Tahun 1978 saya masuk Jurusan Sejarah Universitas Sumatera Utara. Dua tahun kemudian pindah ke Universitas Padjadjaran, Bandung, di jurusan yang sama. Kenapa saya pilih itu, mungkin karena saya sejak kecil suka dongeng. Saya suka tokoh-tokoh yang berhasil, tapi hidupnya tidak kosong. Saya, sering baca perjalanan tokoh-tokoh Islam selama hidupnya, Dari bacaan itu, saya petik hikmah ceritanya. Saya juga suka baca komik. Sejak kelas 4 SD saya baca komik Jaka Sembung. Setelah lulus S1 dari Unpad saya meneruskan studi S2 di program pascasarjana UGM. 

Bagi saya, sejarah menggelindingkan kesan-kesan. Itulah yang sebenarnya mewarnai ideologi kehidupan. Semakin dalam belajar ilmu sejarah, saya merasakan makna yang ada di dalamnya. Belajar sejarah berarti mengenali orientasi kehidupan. Manusia harus kaya dengan itu. Atau sebaliknya, dari pelajaran itu kita menarik kesimpulan bahwa manusia jangan sampai kehilangan orientasi kehidupan. 

Masa-masa awal menjadi dosen di Unpad, 1987, saya sering gelisah.
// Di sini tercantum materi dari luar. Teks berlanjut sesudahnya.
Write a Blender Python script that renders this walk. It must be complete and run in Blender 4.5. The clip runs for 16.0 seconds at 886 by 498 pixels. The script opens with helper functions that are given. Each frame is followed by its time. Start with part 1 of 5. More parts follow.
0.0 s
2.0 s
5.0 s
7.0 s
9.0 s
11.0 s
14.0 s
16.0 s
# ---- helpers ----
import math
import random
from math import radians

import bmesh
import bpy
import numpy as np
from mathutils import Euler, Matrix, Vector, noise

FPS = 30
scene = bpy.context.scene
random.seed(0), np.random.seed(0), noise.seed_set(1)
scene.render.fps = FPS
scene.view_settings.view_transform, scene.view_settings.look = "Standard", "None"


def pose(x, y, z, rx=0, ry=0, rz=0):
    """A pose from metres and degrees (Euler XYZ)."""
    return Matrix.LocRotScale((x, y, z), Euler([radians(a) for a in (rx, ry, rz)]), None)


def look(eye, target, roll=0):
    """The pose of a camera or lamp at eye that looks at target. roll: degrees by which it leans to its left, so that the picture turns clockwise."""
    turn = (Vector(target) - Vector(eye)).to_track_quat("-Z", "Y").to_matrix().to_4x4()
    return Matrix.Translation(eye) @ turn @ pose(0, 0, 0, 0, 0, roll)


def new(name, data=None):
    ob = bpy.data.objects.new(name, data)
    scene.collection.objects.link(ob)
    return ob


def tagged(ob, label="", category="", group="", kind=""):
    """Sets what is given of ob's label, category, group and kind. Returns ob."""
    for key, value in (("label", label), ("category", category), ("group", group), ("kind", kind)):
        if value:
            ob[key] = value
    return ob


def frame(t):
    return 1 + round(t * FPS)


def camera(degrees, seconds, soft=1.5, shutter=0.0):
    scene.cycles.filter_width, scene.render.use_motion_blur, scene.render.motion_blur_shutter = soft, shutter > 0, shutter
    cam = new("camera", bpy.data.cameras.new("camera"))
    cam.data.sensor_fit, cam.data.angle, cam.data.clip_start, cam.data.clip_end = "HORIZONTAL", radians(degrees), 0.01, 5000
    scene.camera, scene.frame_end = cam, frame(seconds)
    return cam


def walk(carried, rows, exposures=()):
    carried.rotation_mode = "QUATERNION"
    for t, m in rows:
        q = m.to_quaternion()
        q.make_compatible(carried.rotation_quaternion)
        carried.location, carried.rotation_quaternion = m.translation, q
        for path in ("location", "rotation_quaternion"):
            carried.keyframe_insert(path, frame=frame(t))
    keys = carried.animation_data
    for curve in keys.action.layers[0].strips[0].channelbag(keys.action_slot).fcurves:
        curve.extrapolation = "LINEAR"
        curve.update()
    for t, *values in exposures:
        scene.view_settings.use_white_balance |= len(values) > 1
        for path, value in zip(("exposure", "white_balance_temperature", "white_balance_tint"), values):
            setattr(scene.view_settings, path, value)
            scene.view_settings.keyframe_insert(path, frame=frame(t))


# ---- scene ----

Mengapa manusia berbuat ini atau itu. Saya melihat ke sekeliling. Lho, kok realitas kehidupan di masyarakat ternyata berbeda dengan yang saya bayang-kan waktu kuliah. Saya melihat banyak kebobrokan dalam masyarakat. Bahkan di antara teman-teman yang mengemban tugas pendidik, ada yang menjual nilai, korupsi waktu, dan sebagainya. 
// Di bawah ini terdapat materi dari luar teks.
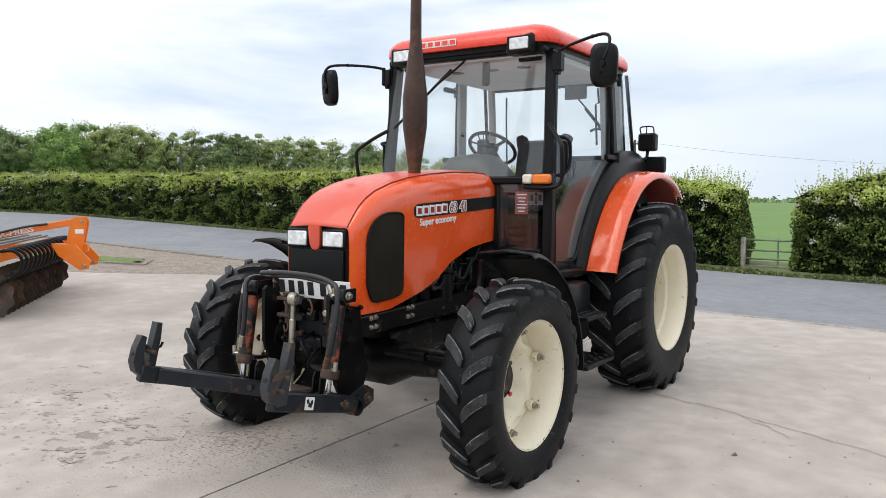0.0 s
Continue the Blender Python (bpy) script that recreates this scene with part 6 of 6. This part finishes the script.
for x in (0.585, 0.645):
    g = Geo()
    g.box((x - 0.01, 1.512, 1.455), (0.042, 0.004, 0.085), bevel=0.001)
    sk = part("pictogram_sticker", g, GREYPL, tractor)
    g = Geo()
    g.box((x - 0.01, 1.509, 1.46), (0.02, 0.003, 0.04), bevel=0.0005)
    part("printed_bar", g, PLATE_BAR, sk)

# ---- cab interior ----
g = Geo()
cowl = []
for y, w, z in ((1.555, 0.225, 1.60), (1.57, 0.25, 1.70), (1.61, 0.262, 1.75), (1.71, 0.268, 1.770), (1.84, 0.268, 1.760), (1.92, 0.258, 1.72), (1.95, 0.25, 1.62)):
    cowl.append([(x * w, y, lerp(1.50, z, (1 - abs(x) ** 5))) for x in (-1, -0.93, -0.8, -0.5, 0, 0.5, 0.8, 0.93, 1)])
g.sheet(cowl)
part("dash_cowl", g, COWL, tractor, "grey moulded dashboard cowl", angle=60)
g = Geo()
g.box((0, 1.76, 1.33), (0.40, 0.30, 0.40), bevel=0.04)
part("dash_column", g, DARKTRIM, tractor)
col_top = Vector((-0.008, 1.985, 1.825))
g = Geo()
g.cyl((0.0, 1.82, 1.60), col_top, 0.035, 14)
column = part("steering_column", g, DARKTRIM, tractor)
n_ = (col_top - Vector((0.0, 1.82, 1.60))).normalized()
u_ = Vector((1, 0, 0))
v_ = n_.cross(u_)
g = Geo()
g.tube([col_top + (u_ * math.cos(a) + v_ * math.sin(a)) * 0.178 for a in np.linspace(0, 2 * math.pi, 41)], 0.0135, 10, caps=False)
sw = part("steering_wheel", g, PLASTIC, tractor, "black three-spoke steering wheel")
for a in (90, 210, 330):
    g = Geo()
    g.bar(col_top, col_top + (u_ * math.cos(radians(a)) + v_ * math.sin(radians(a))) * 0.18, 0.035, 0.012, 0.004)
    part("spoke", g, PLASTIC, sw)
g = Geo()
g.cyl(col_top - n_ * 0.02, col_top + n_ * 0.025, 0.045, 18, bevel=0.008)
part("wheel_boss", g, PLASTIC, sw)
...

Semua itu membuat saya bertanya-tanya, apa sebenarnya yang dicari dalam hidup ini? Waktu itu saya merasa jiwa saya gelisah. Itu yang mengantarkan saya untuk datang ke majelis ta’lim di berbagai masjid, misalnya Masjid Istiqamah, Masjid Salman ITB, dan Masjid Unpad di Jalan Dipati Ukur. Saya juga sering berkonsultasi langsung dengan ulama-ulama seperti KH Rusyad Nurdin dan Buya KH Bustami Darwis. – 

Saya ingin menerima kedukaan itu dengan kesadaran. Dan kata para ulama itu, janganlah selalu berputus asa dari rahmat Allah. Itu yang selalu saya ingat dan saya mintakan dalam doa saya. 

Waktu saya tinggal di Yogyakarta untuk kuliah S2 di UGM, saya lanjutkan kebiasaan di Bandung. Tiap Ahad pagi saya ke Masjid Syuhada mengikuti kuliah subuh dari Pak Amien Rais, Pak Kuntowijoyo, atau Pak Ahmad Syafii Maarif. Saya merasa hidup lebih tenang. Lalu, dengan kesadaran sendiri, saya mulai berjilbab. Di masjid itu juga, saya sering duduk i’tikaf, berdoa, dan berzikir. Kemudian keluar dengan hati lapang. 

Ada satu doa yang saya ambil dari Surat Al-Kahfi ayat 10 yang selalu saya ulang-ulang di mana pun saya berada, selagi saya memohon sesuatu yang sangat berat. “Rabbanaa aatina mil-ladunka rahmataw-wahayyi’ lana min amrina rasyada.” Ya Tuhan kami, berilah kami rahmat dari sisi-Mu, dan siapkanlah petunjuk dalam urusan kami. Saya percaya firman Allah “Ud’unii astajiblakum.”  (Berdoalah kamu, maka Aku akan mengabulkan). 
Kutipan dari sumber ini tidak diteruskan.